- Problem requirements -
Every line below should be copied exactly; drop the pictures.
— BEGIN Material provided —
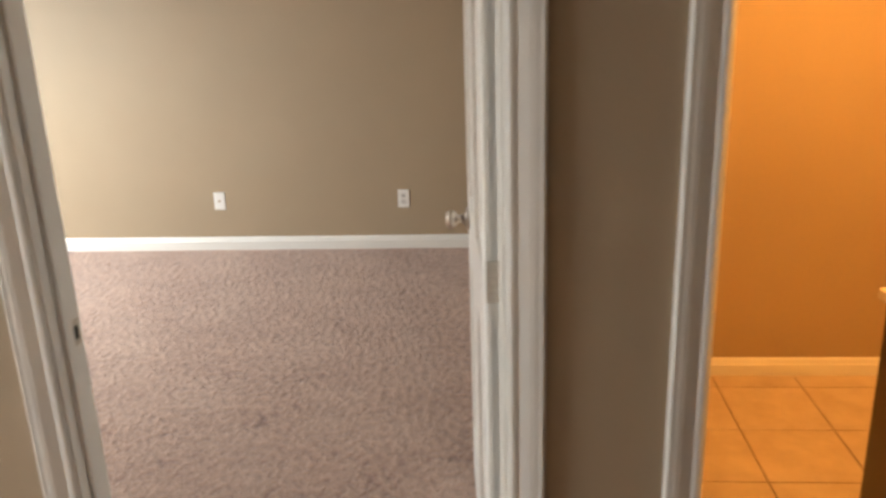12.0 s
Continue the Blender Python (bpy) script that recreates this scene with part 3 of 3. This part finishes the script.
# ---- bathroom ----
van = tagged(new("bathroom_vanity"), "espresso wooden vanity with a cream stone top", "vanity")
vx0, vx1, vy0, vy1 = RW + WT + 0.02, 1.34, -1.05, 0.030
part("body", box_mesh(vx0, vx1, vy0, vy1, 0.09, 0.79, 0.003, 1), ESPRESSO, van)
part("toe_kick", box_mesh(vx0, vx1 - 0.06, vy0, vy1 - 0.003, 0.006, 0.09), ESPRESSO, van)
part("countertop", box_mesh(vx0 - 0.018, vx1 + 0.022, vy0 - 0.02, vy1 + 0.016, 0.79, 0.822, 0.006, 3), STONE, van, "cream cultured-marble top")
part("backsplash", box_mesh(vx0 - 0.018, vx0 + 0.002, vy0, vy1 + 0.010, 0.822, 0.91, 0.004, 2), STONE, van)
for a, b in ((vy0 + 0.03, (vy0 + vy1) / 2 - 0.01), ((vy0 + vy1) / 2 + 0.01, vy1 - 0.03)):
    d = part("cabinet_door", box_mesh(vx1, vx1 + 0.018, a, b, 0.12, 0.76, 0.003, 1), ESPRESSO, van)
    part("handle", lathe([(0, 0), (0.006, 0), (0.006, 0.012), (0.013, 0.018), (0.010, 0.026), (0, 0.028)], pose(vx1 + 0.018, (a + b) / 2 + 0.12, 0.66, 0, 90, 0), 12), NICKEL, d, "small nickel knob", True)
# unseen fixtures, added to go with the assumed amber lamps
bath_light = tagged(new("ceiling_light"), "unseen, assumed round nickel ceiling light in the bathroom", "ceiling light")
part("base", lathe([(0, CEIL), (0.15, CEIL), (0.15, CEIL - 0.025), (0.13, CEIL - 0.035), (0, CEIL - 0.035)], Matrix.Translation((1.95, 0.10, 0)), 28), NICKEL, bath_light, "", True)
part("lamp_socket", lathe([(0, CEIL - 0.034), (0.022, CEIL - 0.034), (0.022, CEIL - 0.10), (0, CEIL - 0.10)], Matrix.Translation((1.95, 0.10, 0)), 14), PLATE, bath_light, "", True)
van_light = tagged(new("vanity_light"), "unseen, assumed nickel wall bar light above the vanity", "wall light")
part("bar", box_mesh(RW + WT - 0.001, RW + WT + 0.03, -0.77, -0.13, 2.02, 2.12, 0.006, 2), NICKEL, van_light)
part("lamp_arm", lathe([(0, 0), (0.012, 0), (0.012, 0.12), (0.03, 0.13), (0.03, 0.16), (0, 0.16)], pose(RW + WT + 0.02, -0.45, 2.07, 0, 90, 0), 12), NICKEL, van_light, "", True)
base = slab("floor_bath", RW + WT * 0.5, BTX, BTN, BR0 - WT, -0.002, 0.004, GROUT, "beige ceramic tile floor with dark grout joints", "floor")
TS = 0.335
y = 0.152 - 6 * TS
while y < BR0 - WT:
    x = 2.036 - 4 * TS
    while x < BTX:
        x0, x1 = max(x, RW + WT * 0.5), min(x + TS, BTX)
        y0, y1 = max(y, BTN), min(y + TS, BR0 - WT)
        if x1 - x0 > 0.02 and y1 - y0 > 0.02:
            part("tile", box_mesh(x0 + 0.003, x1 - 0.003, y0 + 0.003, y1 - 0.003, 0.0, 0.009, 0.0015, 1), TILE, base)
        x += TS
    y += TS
— END Material provided —
- Solved exercise -
12.0 s
Continue the Blender Python (bpy) script that recreates this scene with part 3 of 3. This part finishes the script.
# ---- bathroom ----
van = tagged(new("bathroom_vanity"), "espresso wooden vanity with a cream stone top", "vanity")
vx0, vx1, vy0, vy1 = RW + WT + 0.02, 1.34, -1.05, 0.030
part("body", box_mesh(vx0, vx1, vy0, vy1, 0.09, 0.79, 0.003, 1), ESPRESSO, van)
part("toe_kick", box_mesh(vx0, vx1 - 0.06, vy0, vy1 - 0.003, 0.006, 0.09), ESPRESSO, van)
part("countertop", box_mesh(vx0 - 0.018, vx1 + 0.022, vy0 - 0.02, vy1 + 0.016, 0.79, 0.822, 0.006, 3), STONE, van, "cream cultured-marble top")
part("backsplash", box_mesh(vx0 - 0.018, vx0 + 0.002, vy0, vy1 + 0.010, 0.822, 0.91, 0.004, 2), STONE, van)
for a, b in ((vy0 + 0.03, (vy0 + vy1) / 2 - 0.01), ((vy0 + vy1) / 2 + 0.01, vy1 - 0.03)):
    d = part("cabinet_door", box_mesh(vx1, vx1 + 0.018, a, b, 0.12, 0.76, 0.003, 1), ESPRESSO, van)
    part("handle", lathe([(0, 0), (0.006, 0), (0.006, 0.012), (0.013, 0.018), (0.010, 0.026), (0, 0.028)], pose(vx1 + 0.018, (a + b) / 2 + 0.12, 0.66, 0, 90, 0), 12), NICKEL, d, "small nickel knob", True)
# unseen fixtures, added to go with the assumed amber lamps
bath_light = tagged(new("ceiling_light"), "unseen, assumed round nickel ceiling light in the bathroom", "ceiling light")
part("base", lathe([(0, CEIL), (0.15, CEIL), (0.15, CEIL - 0.025), (0.13, CEIL - 0.035), (0, CEIL - 0.035)], Matrix.Translation((1.95, 0.10, 0)), 28), NICKEL, bath_light, "", True)
part("lamp_socket", lathe([(0, CEIL - 0.034), (0.022, CEIL - 0.034), (0.022, CEIL - 0.10), (0, CEIL - 0.10)], Matrix.Translation((1.95, 0.10, 0)), 14), PLATE, bath_light, "", True)
van_light = tagged(new("vanity_light"), "unseen, assumed nickel wall bar light above the vanity", "wall light")
part("bar", box_mesh(RW + WT - 0.001, RW + WT + 0.03, -0.77, -0.13, 2.02, 2.12, 0.006, 2), NICKEL, van_light)
part("lamp_arm", lathe([(0, 0), (0.012, 0), (0.012, 0.12), (0.03, 0.13), (0.03, 0.16), (0, 0.16)], pose(RW + WT + 0.02, -0.45, 2.07, 0, 90, 0), 12), NICKEL, van_light, "", True)
base = slab("floor_bath", RW + WT * 0.5, BTX, BTN, BR0 - WT, -0.002, 0.004, GROUT, "beige ceramic tile floor with dark grout joints", "floor")
TS = 0.335
y = 0.152 - 6 * TS
while y < BR0 - WT:
    x = 2.036 - 4 * TS
    while x < BTX:
        x0, x1 = max(x, RW + WT * 0.5), min(x + TS, BTX)
        y0, y1 = max(y, BTN), min(y + TS, BR0 - WT)
        if x1 - x0 > 0.02 and y1 - y0 > 0.02:
            part("tile", box_mesh(x0 + 0.003, x1 - 0.003, y0 + 0.003, y1 - 0.003, 0.0, 0.009, 0.0015, 1), TILE, base)
        x += TS
    y += TS